● AIM: Write out the data below exactly as given, without any of its pictures.

● DATA EXCERPT:
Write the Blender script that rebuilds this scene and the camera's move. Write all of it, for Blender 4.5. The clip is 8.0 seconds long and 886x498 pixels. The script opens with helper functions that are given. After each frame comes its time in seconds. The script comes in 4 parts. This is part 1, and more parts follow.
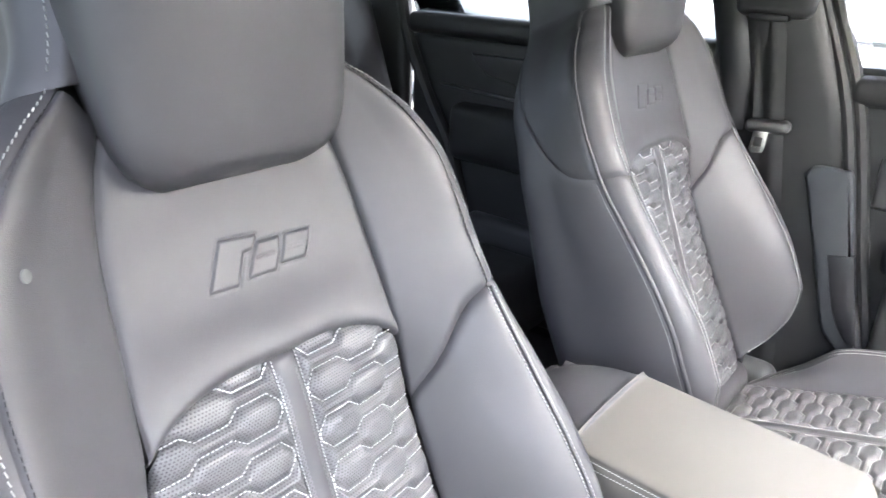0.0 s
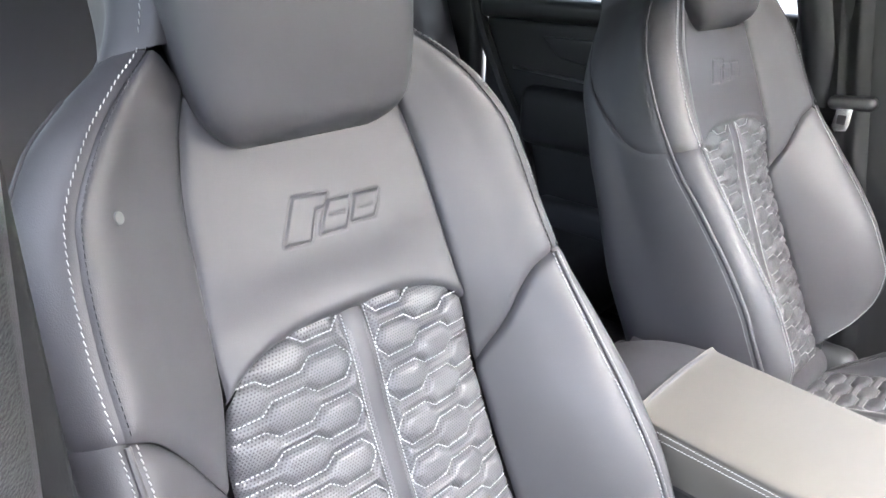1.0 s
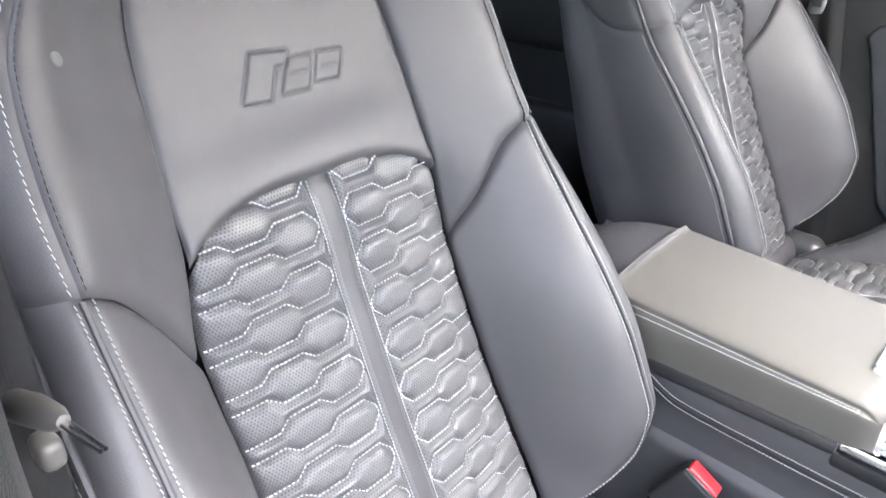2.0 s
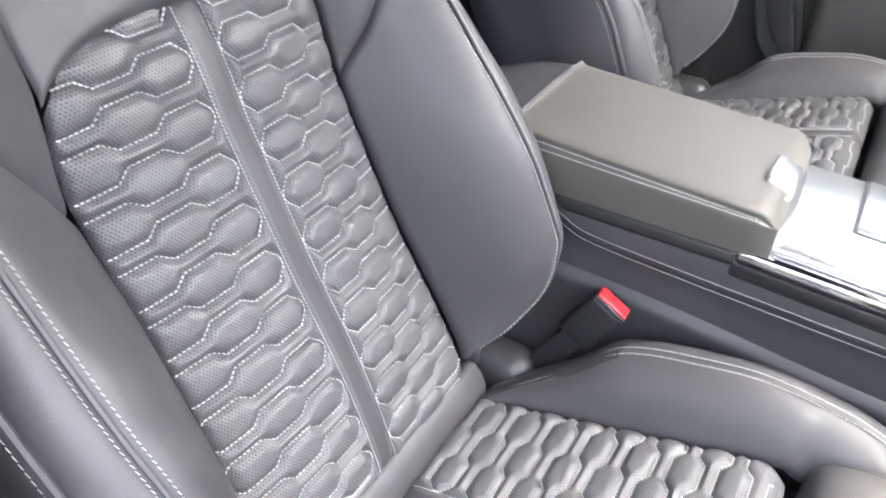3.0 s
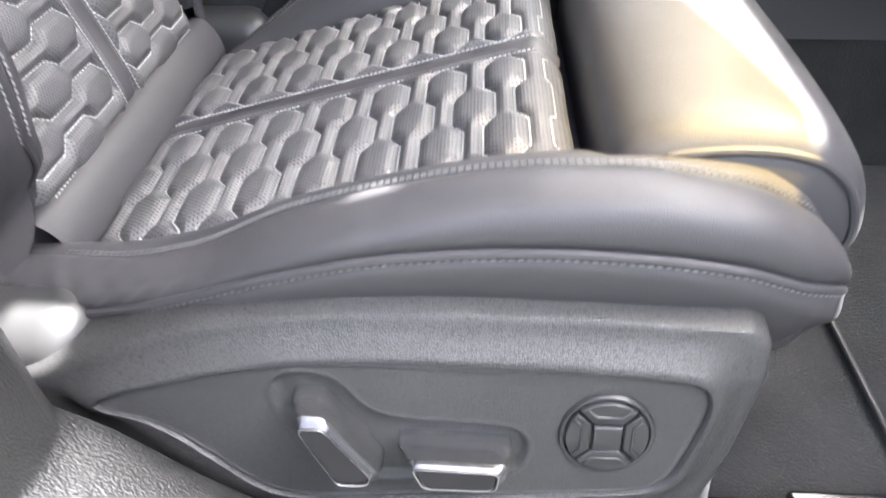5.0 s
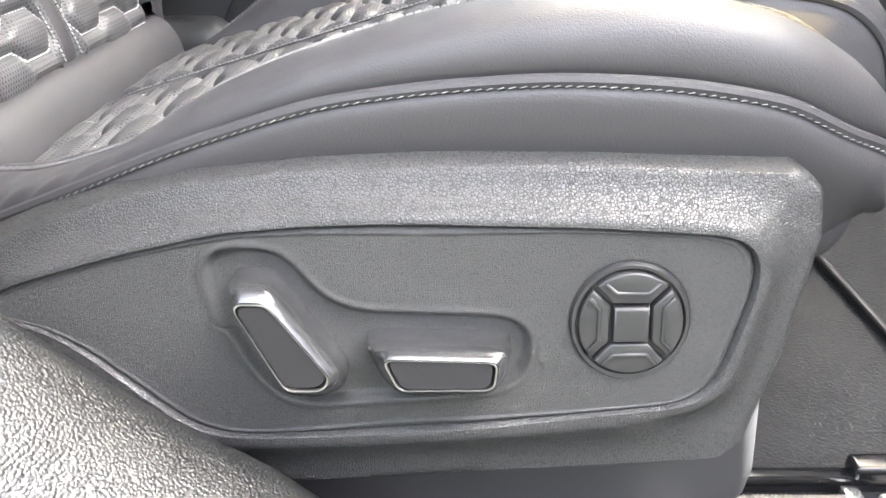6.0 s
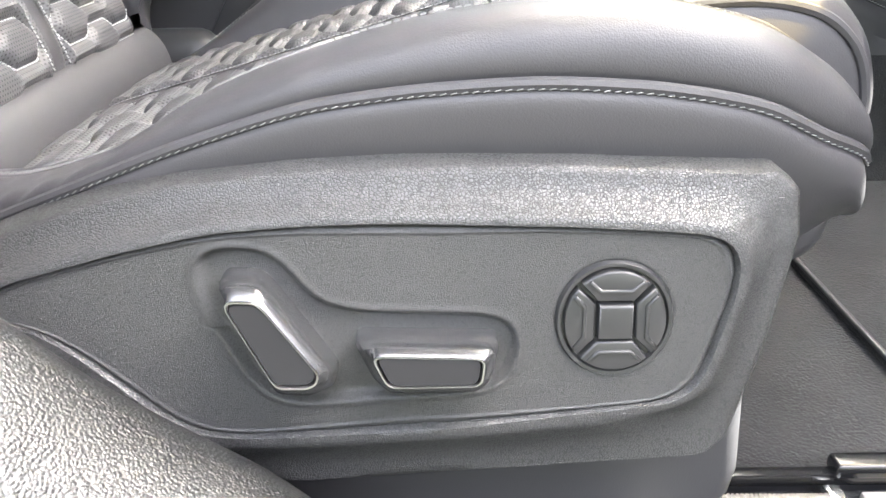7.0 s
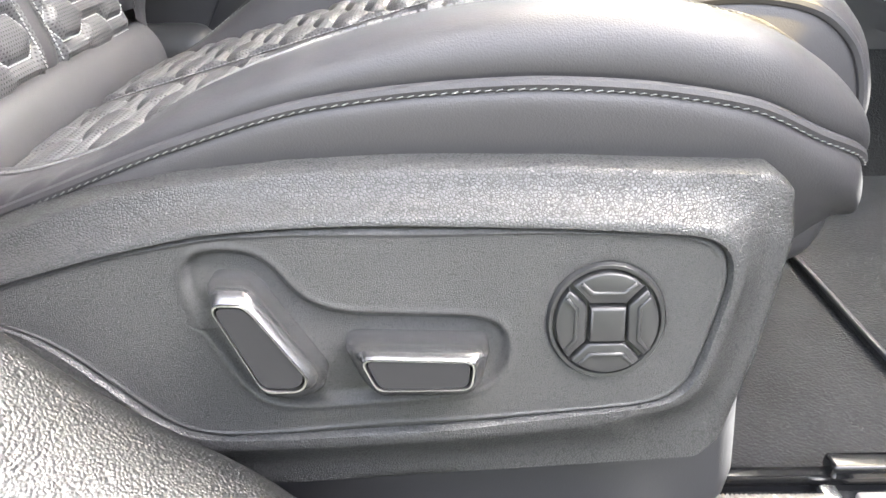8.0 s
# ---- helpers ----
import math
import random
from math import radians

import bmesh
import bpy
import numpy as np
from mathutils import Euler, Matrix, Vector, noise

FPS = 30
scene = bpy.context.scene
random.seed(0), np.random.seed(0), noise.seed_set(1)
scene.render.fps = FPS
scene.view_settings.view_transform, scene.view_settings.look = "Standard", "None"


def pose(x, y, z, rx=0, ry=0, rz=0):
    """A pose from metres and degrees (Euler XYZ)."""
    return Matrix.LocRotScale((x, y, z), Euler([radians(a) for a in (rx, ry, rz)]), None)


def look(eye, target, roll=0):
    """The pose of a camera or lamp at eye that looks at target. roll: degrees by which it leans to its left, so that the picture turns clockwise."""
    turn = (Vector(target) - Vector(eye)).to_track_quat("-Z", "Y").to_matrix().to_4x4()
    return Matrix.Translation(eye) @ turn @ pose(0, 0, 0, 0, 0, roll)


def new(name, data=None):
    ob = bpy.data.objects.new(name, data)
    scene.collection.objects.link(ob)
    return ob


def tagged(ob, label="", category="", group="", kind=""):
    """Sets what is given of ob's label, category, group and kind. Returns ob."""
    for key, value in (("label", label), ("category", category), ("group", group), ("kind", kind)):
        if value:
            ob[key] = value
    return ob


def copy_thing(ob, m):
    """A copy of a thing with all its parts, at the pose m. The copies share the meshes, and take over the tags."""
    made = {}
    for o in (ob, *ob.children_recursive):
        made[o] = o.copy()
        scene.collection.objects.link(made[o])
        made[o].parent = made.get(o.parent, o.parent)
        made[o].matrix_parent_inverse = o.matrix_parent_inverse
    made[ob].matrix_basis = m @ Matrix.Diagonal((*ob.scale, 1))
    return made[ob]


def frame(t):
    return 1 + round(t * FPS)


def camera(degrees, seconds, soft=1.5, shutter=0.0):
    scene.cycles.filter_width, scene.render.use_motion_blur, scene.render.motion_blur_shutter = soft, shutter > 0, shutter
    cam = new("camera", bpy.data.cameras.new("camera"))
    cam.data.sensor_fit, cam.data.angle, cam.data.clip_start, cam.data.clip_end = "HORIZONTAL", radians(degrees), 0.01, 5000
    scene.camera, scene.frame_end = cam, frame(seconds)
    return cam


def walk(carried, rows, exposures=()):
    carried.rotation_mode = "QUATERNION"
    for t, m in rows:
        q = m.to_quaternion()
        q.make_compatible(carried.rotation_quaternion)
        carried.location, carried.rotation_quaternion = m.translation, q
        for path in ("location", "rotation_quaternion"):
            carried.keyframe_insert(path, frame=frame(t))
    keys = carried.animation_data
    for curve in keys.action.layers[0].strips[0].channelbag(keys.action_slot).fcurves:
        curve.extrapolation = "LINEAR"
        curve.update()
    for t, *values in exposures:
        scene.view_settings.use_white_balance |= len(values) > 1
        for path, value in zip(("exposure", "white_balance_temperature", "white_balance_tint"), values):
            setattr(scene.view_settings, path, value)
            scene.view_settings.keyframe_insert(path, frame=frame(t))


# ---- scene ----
cam = camera(62.59, 8.0, shutter=0.25)
PATH = [
    (0, (0.1659, -0.3075, 0.9675), (-0.9595, 1.1664, 0.2184), 2.48),
    (0.5, (0.1798, -0.3223, 0.9662), (-1.0724, 1.0507, 0.2267), 1.44),
    (1, (0.1862, -0.3208, 0.9477), (-1.0849, 1.0190, 0.1801), 0.79),
    (1.2, (0.1878, -0.3205, 0.9394), (-1.0775, 1.0118, 0.1496), 0.51),
    (2.3, (0.1866, -0.3201, 0.8817), (-0.8980, 1.0093, -0.1460), 0.77),
    (2.5, (0.1901, -0.3210, 0.8705), (-0.8470, 1.0131, -0.1994), 0.76),
    (3, (0.1780, -0.3197, 0.8453), (-0.6410, 1.0491, -0.3613), 1.34),
    (3.5, (0.1748, -0.3310, 0.8090), (-0.3518, 1.0877, -0.4986), 0.53),
    (4, (0.1798, -0.3905, 0.7718), (-0.1055, 1.0363, -0.6004), -0.40),
    (4.5, (0.1916, -0.4577, 0.7090), (0.0269, 0.9972, -0.6534), -0.49),
    (5, (0.1830, -0.4621, 0.5489), (0.0955, 1.0817, -0.7196), -0.55),
    (5.2, (0.1833, -0.4476, 0.4980), (0.0996, 1.1493, -0.7032), -1.23),
    (6.3, (0.1809, -0.4844, 0.4152), (0.1634, 1.2900, -0.5074), -0.76),
    (6.5, (0.1804, -0.4860, 0.4177), (0.1674, 1.2890, -0.5039), -0.80),
    (7, (0.1812, -0.4821, 0.4144), (0.1897, 1.2960, -0.5013), -0.57),
    (7.5, (0.1870, -0.4757, 0.4163), (0.2077, 1.2951, -0.5131), -0.42),
    (8, (0.1858, -0.4782, 0.4162), (0.1873, 1.2902, -0.5180), -0.71),
]
EXPO = [(0.0, 5.30, 5950, 12), (1.0, 5.20, 5950, 12), (2.3, 4.98, 5950, 12), (2.8, 4.73, 5950, 12), (3.5, 4.46, 5950, 12), (4.0, 4.23, 5850, 13), (4.5, 4.28, 5950, 13), (5.0, 4.30, 6050, 13), (6.3, 4.80, 6350, 10), (7.0, 4.80, 6350, 10), (7.5, 4.74, 6350, 10), (8.0, 4.84, 6350, 10)]
walk(cam, [(t, look(eye, target, roll)) for t, eye, target, roll in PATH], EXPO)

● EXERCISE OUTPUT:
Write the Blender script that rebuilds this scene and the camera's move. Write all of it, for Blender 4.5. The clip is 8.0 seconds long and 886x498 pixels. The script opens with helper functions that are given. After each frame comes its time in seconds. The script comes in 4 parts. This is part 1, and more parts follow.
0.0 s
1.0 s
2.0 s
3.0 s
5.0 s
6.0 s
7.0 s
8.0 s
# ---- helpers ----
import math
import random
from math import radians

import bmesh
import bpy
import numpy as np
from mathutils import Euler, Matrix, Vector, noise

FPS = 30
scene = bpy.context.scene
random.seed(0), np.random.seed(0), noise.seed_set(1)
scene.render.fps = FPS
scene.view_settings.view_transform, scene.view_settings.look = "Standard", "None"


def pose(x, y, z, rx=0, ry=0, rz=0):
    """A pose from metres and degrees (Euler XYZ)."""
    return Matrix.LocRotScale((x, y, z), Euler([radians(a) for a in (rx, ry, rz)]), None)


def look(eye, target, roll=0):
    """The pose of a camera or lamp at eye that looks at target. roll: degrees by which it leans to its left, so that the picture turns clockwise."""
    turn = (Vector(target) - Vector(eye)).to_track_quat("-Z", "Y").to_matrix().to_4x4()
    return Matrix.Translation(eye) @ turn @ pose(0, 0, 0, 0, 0, roll)


def new(name, data=None):
    ob = bpy.data.objects.new(name, data)
    scene.collection.objects.link(ob)
    return ob


def tagged(ob, label="", category="", group="", kind=""):
    """Sets what is given of ob's label, category, group and kind. Returns ob."""
    for key, value in (("label", label), ("category", category), ("group", group), ("kind", kind)):
        if value:
            ob[key] = value
    return ob


def copy_thing(ob, m):
    """A copy of a thing with all its parts, at the pose m. The copies share the meshes, and take over the tags."""
    made = {}
    for o in (ob, *ob.children_recursive):
        made[o] = o.copy()
        scene.collection.objects.link(made[o])
        made[o].parent = made.get(o.parent, o.parent)
        made[o].matrix_parent_inverse = o.matrix_parent_inverse
    made[ob].matrix_basis = m @ Matrix.Diagonal((*ob.scale, 1))
    return made[ob]


def frame(t):
    return 1 + round(t * FPS)


def camera(degrees, seconds, soft=1.5, shutter=0.0):
    scene.cycles.filter_width, scene.render.use_motion_blur, scene.render.motion_blur_shutter = soft, shutter > 0, shutter
    cam = new("camera", bpy.data.cameras.new("camera"))
    cam.data.sensor_fit, cam.data.angle, cam.data.clip_start, cam.data.clip_end = "HORIZONTAL", radians(degrees), 0.01, 5000
    scene.camera, scene.frame_end = cam, frame(seconds)
    return cam


def walk(carried, rows, exposures=()):
    carried.rotation_mode = "QUATERNION"
    for t, m in rows:
        q = m.to_quaternion()
        q.make_compatible(carried.rotation_quaternion)
        carried.location, carried.rotation_quaternion = m.translation, q
        for path in ("location", "rotation_quaternion"):
            carried.keyframe_insert(path, frame=frame(t))
    keys = carried.animation_data
    for curve in keys.action.layers[0].strips[0].channelbag(keys.action_slot).fcurves:
        curve.extrapolation = "LINEAR"
        curve.update()
    for t, *values in exposures:
        scene.view_settings.use_white_balance |= len(values) > 1
        for path, value in zip(("exposure", "white_balance_temperature", "white_balance_tint"), values):
            setattr(scene.view_settings, path, value)
            scene.view_settings.keyframe_insert(path, frame=frame(t))


# ---- scene ----
cam = camera(62.59, 8.0, shutter=0.25)
PATH = [
    (0, (0.1659, -0.3075, 0.9675), (-0.9595, 1.1664, 0.2184), 2.48),
    (0.5, (0.1798, -0.3223, 0.9662), (-1.0724, 1.0507, 0.2267), 1.44),
    (1, (0.1862, -0.3208, 0.9477), (-1.0849, 1.0190, 0.1801), 0.79),
    (1.2, (0.1878, -0.3205, 0.9394), (-1.0775, 1.0118, 0.1496), 0.51),
    (2.3, (0.1866, -0.3201, 0.8817), (-0.8980, 1.0093, -0.1460), 0.77),
    (2.5, (0.1901, -0.3210, 0.8705), (-0.8470, 1.0131, -0.1994), 0.76),
    (3, (0.1780, -0.3197, 0.8453), (-0.6410, 1.0491, -0.3613), 1.34),
    (3.5, (0.1748, -0.3310, 0.8090), (-0.3518, 1.0877, -0.4986), 0.53),
    (4, (0.1798, -0.3905, 0.7718), (-0.1055, 1.0363, -0.6004), -0.40),
    (4.5, (0.1916, -0.4577, 0.7090), (0.0269, 0.9972, -0.6534), -0.49),
    (5, (0.1830, -0.4621, 0.5489), (0.0955, 1.0817, -0.7196), -0.55),
    (5.2, (0.1833, -0.4476, 0.4980), (0.0996, 1.1493, -0.7032), -1.23),
    (6.3, (0.1809, -0.4844, 0.4152), (0.1634, 1.2900, -0.5074), -0.76),
    (6.5, (0.1804, -0.4860, 0.4177), (0.1674, 1.2890, -0.5039), -0.80),
    (7, (0.1812, -0.4821, 0.4144), (0.1897, 1.2960, -0.5013), -0.57),
    (7.5, (0.1870, -0.4757, 0.4163), (0.2077, 1.2951, -0.5131), -0.42),
    (8, (0.1858, -0.4782, 0.4162), (0.1873, 1.2902, -0.5180), -0.71),
]
EXPO = [(0.0, 5.30, 5950, 12), (1.0, 5.20, 5950, 12), (2.3, 4.98, 5950, 12), (2.8, 4.73, 5950, 12), (3.5, 4.46, 5950, 12), (4.0, 4.23, 5850, 13), (4.5, 4.28, 5950, 13), (5.0, 4.30, 6050, 13), (6.3, 4.80, 6350, 10), (7.0, 4.80, 6350, 10), (7.5, 4.74, 6350, 10), (8.0, 4.84, 6350, 10)]
walk(cam, [(t, look(eye, target, roll)) for t, eye, target, roll in PATH], EXPO)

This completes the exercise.